His latest concoction – jointly created with Israeli celebrity chef Yisrael Aharoni – draws its inspiration from, of all places, the Japanese kitchen: caramel-miso flavored ice cream. He insists that his customers love it.

Another relative newcomer to the local ice cream scene is Haifa-based Delicato Gelato, established by two more Italian immigrants – one fresh off the boat, the other an old-timer, but both from the Adriatic city of Pescara.

“What we try to do here is remain loyal to Italian tradition while adding a local twist,” says David Darom, the more veteran of the partners. By way of example, he cites two popular new flavors: coffee with arak; and orange infused with olive oil and black lava salt.

“I’m an engineer and my partner is an economist,” he says. “For both of us, this is less about making money and more a labor of love.”

At Jerusalem’s Variegato, the new line of local-inspired flavors includes olive oil, sea salt and honey drawn from avocado trees, as well as sheep milk yogurt, za’atar and honey drawn from the eryngo plant, which grows wild in the Negev. Neither are particularly sweet, but both are exquisite.

Variegato is one of 10 Jerusalem eateries owned and run by Levy, but the first focused exclusively on ice cream. “What I love about making ice cream,” he says, “is the freedom to go really crazy.”

Yusri Wawia, who owns and operates Sirmione Yogurt (which, despite the name, is more of an ice cream joint) in the central Arab town of Kalansaua, can definitely relate. What started as an attempt to get his finicky young daughter to eat vegetables developed into a line of herb-and-veggy-inspired ice cream and sorbet flavors.

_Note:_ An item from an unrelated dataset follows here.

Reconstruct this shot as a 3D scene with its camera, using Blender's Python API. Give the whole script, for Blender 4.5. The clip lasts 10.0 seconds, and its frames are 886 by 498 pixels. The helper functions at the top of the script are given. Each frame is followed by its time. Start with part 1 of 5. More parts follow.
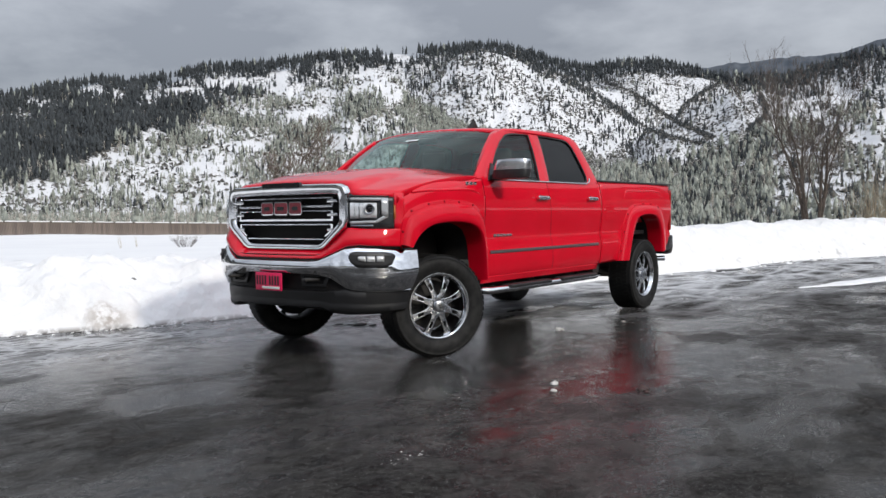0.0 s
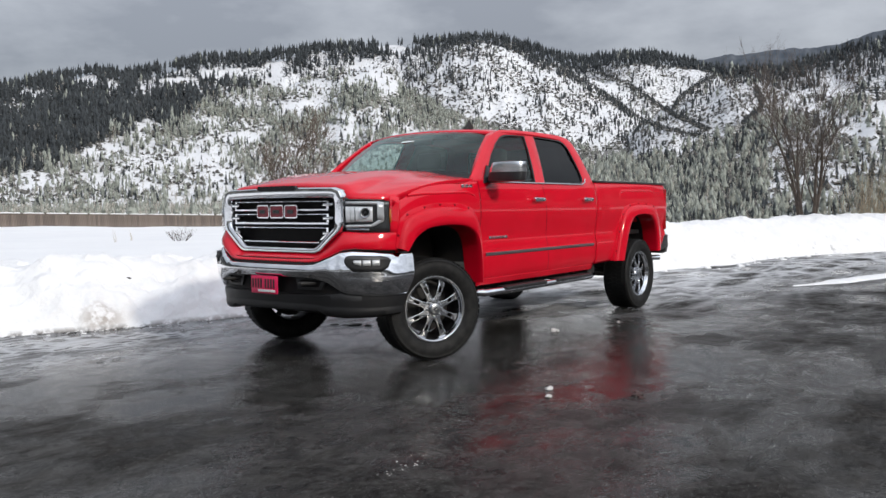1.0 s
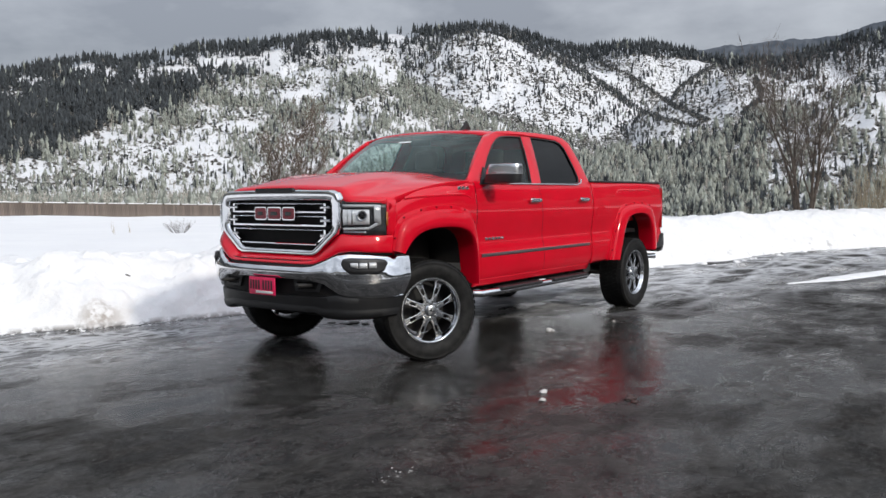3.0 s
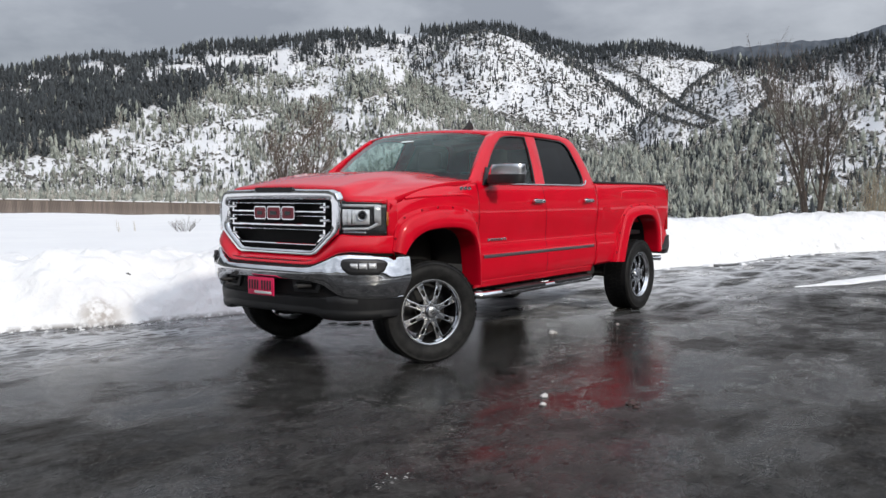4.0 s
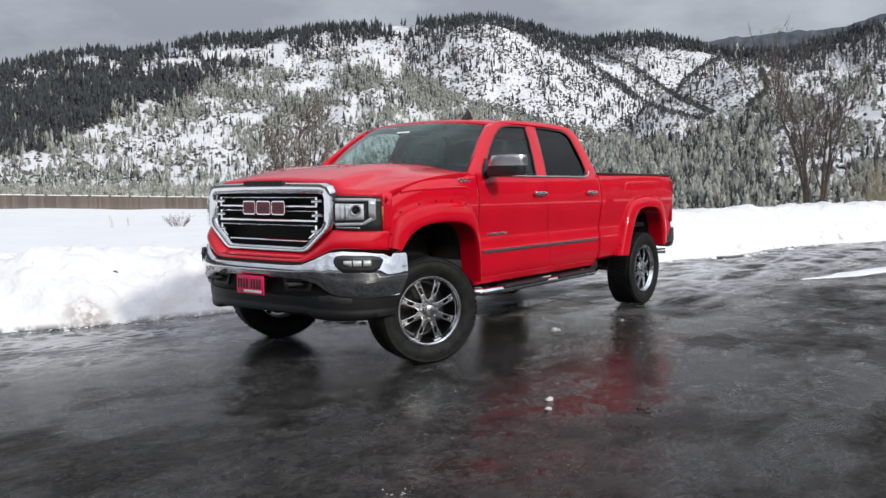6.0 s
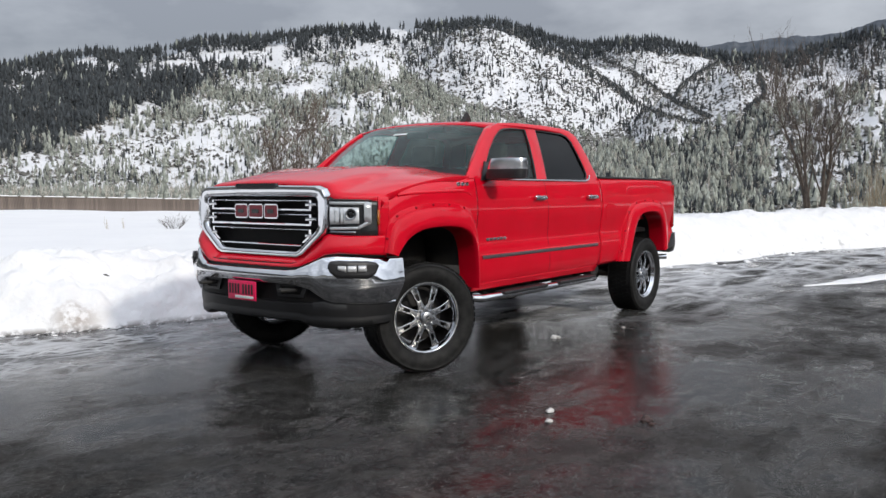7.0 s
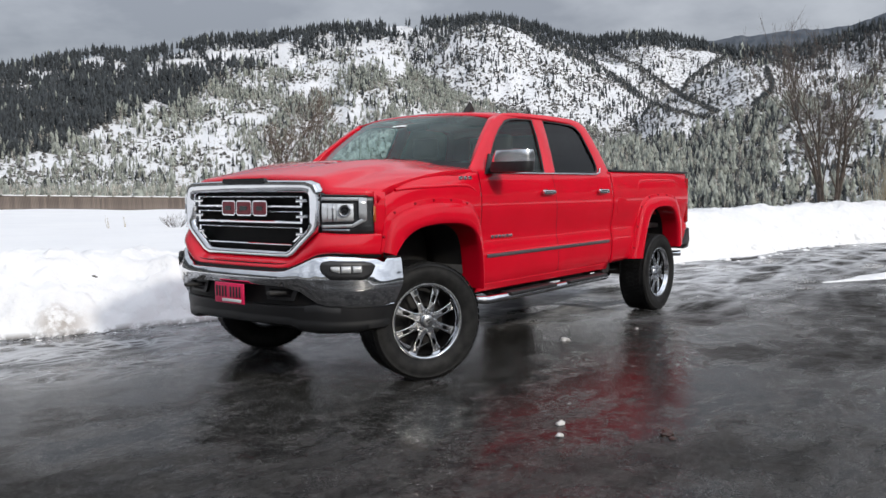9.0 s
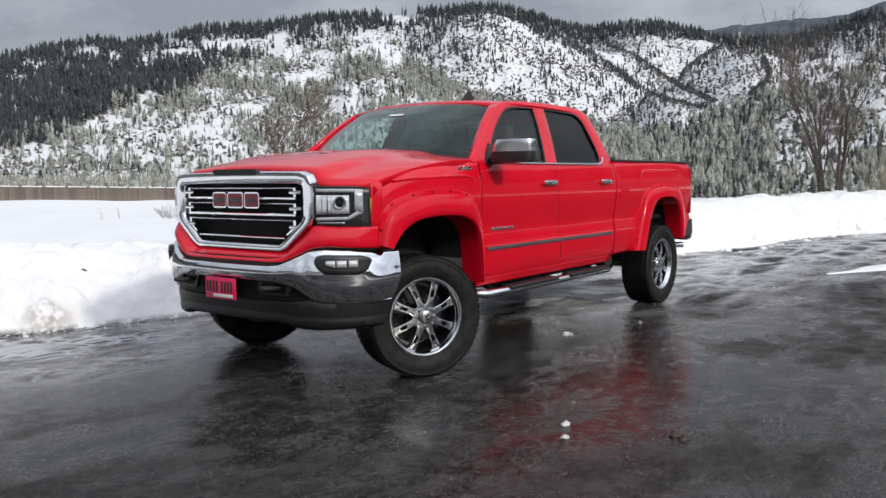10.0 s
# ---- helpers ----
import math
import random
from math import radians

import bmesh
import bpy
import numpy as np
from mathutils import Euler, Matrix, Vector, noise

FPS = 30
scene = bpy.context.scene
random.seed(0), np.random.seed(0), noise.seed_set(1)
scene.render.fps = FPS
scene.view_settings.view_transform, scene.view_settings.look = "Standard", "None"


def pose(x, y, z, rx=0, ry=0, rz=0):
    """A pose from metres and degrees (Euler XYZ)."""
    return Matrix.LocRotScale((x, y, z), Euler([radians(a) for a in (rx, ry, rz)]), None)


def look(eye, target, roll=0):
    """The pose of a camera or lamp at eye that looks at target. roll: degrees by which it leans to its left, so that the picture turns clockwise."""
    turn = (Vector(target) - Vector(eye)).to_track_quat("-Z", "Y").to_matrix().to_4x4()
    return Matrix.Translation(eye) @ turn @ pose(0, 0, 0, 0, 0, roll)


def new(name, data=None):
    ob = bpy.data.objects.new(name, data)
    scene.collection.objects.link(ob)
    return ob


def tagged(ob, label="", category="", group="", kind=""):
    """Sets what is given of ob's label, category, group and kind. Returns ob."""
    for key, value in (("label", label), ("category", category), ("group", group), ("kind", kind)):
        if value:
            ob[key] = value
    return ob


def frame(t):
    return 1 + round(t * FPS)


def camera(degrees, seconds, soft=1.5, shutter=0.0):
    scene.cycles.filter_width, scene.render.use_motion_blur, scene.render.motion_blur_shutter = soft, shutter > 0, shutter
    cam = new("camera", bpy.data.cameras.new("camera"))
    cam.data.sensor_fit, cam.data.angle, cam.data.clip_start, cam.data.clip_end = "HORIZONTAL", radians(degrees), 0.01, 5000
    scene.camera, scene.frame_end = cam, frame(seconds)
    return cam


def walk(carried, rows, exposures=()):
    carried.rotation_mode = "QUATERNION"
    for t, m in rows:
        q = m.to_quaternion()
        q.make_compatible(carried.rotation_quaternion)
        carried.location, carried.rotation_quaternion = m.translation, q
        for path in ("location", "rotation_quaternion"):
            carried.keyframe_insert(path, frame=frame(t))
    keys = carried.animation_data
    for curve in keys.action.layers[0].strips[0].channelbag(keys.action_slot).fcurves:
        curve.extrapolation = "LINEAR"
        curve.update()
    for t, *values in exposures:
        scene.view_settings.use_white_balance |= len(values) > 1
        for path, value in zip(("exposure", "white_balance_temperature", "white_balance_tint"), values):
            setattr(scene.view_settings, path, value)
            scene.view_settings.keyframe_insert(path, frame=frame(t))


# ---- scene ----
cam = camera(56.7, 10.0)
PATH = [
    (0, (5.191, 5.021, 1.147), (3.603, 3.809, 1.063), -0.7),
    (0.5, (5.189, 5.024, 1.199), (3.598, 3.816, 1.099), -0.7),
    (1, (5.195, 5.024, 1.242), (3.601, 3.821, 1.137), -0.6),
    (1.5, (5.21, 5.037, 1.285), (3.611, 3.84, 1.176), -0.5),
    (2, (5.232, 5.053, 1.315), (3.632, 3.859, 1.199), -0.5),
    (2.5, (5.243, 5.072, 1.339), (3.643, 3.878, 1.211), -0.5),
    (4, (5.131, 5.051, 1.347), (3.545, 3.839, 1.217), -0.0),
    (4.5, (5.08, 5.033, 1.34), (3.498, 3.818, 1.2), -0.2),
    (5, (5.016, 4.981, 1.336), (3.434, 3.766, 1.191), -0.4),
    (5.5, (4.951, 4.923, 1.346), (3.366, 3.714, 1.196), -0.5),
    (7, (4.752, 4.756, 1.351), (3.16, 3.554, 1.211), -0.1),
    (7.5, (4.661, 4.716, 1.352), (3.072, 3.509, 1.218), -0.1),
    (8, (4.561, 4.669, 1.347), (2.977, 3.456, 1.207), -0.1),
    (8.5, (4.477, 4.62, 1.34), (2.898, 3.401, 1.193), -0.5),
    (9, (4.402, 4.543, 1.335), (2.821, 3.327, 1.187), -0.5),
    (9.5, (4.319, 4.472, 1.34), (2.735, 3.262, 1.181), -0.5),
    (10, (4.252, 4.409, 1.34), (2.668, 3.2, 1.168), -0.6),
]
walk(cam, [(t, look(eye, target, roll)) for t, eye, target, roll in PATH])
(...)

“I tried to get her to eat a cucumber by mixing it into a melon-flavored ice cream I was making,” he recounts. “When I told her after that she had just eaten a cucumber, she didn’t believe me.”

Other popular combinations at the three-year-old scoop shop include pineapple and cilantro, orange and vanilla, cherry tomatoes and basil, smoked sweet potatoes with cinnamon and coconut, and – ready for this? – vanilla with onion confit.

“It’s great to be able to act on any crazy idea that comes into my head,” says Yusri, as he offers a customer a taste of a freshly whipped batch of beet sorbet.